Puncak gerhana akan pertama kali teramati di Seai-Kepulauan Mentawai, Sumatera Barat pada pukul 17:52:18,5 WIB untuk selanjutnya menyebar ke lokasi lainnya di Sumatera.

Setelah puncak gerhana ini, Matahari pun terbenam di semua kota di Lampung, serta di beberapa kota di Sumatera Selatan dan Bengkulu. Adapun proses gerhana berakhir ketika kontak terakhir terjadi.

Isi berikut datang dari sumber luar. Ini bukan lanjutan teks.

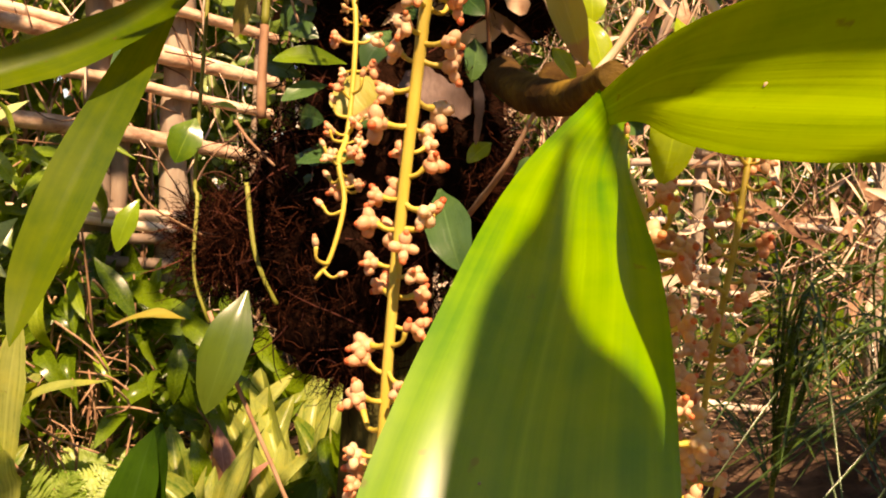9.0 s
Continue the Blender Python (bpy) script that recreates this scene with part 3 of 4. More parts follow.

Hal ini akan teramati paling awal di Talang Ubi, Sumatera Selatan pada pukul 17:59:36,0 WIB dan paling akhir di Kepahiang,
Bengkulu pada pukul 18:06:58,2 WIB.

BMKG mencatat, wilayah yang menyaksikan durasi gerhana cincin ini terlama di Indonesia yaitu Kota Manna, Bengkulu. Gerhana cincin di kota ini terjadi selama 34 menit 3 0,1 detik.

Peta wilayah Indonesia yang dilalui Gerhana Matahari Cincin

Sementara, untuk wilayah DKI Jakarta, kontak pertama gerhana atau saat piringan Matahari mulai tertutupi Bulan terjadi antara pukul 17:30 sampai 17:32 WIB dan durasi gerhana antara 21-22 menit.

Secara detail BMKG menuliskan, untuk Jakarta Barat bisa mengamati awal gerhana pada pukul 17:30:26,9 WIB dengan durasi gerhana 22 menit 9,8 detik.

Wilayah Jakarta Utara bisa mengamati awal gerhana pada pukul 17:30:35,5 WIB dengan durasi gerhana 21 menit 41,7 detik. Selanjutnya untuk Jakarta Pusat bisa mengamati awal gerhana pada pukul 17:30:25,3 WIB dengan durasi gerhana 21 menit 58,8 detik.

Untuk Jakarta Selatan bisa mengamati awal gerhana pada pukul 17:29:57,6 WIB dengan durasi gerhana 22 menit 35,1 detik. Sementara untuk Jakarta Timur bisa mengamati awal gerhana pada pukul 17:30:16,1 WIB dengan durasi gerhana 21 menit 50,3 detik.

Sedangkan untuk Kepulauan Seribu bisa mengamati awal gerhana pada pukul 17:32:8,8 WIB dengan durasi gerhana 21 menit 22 detik.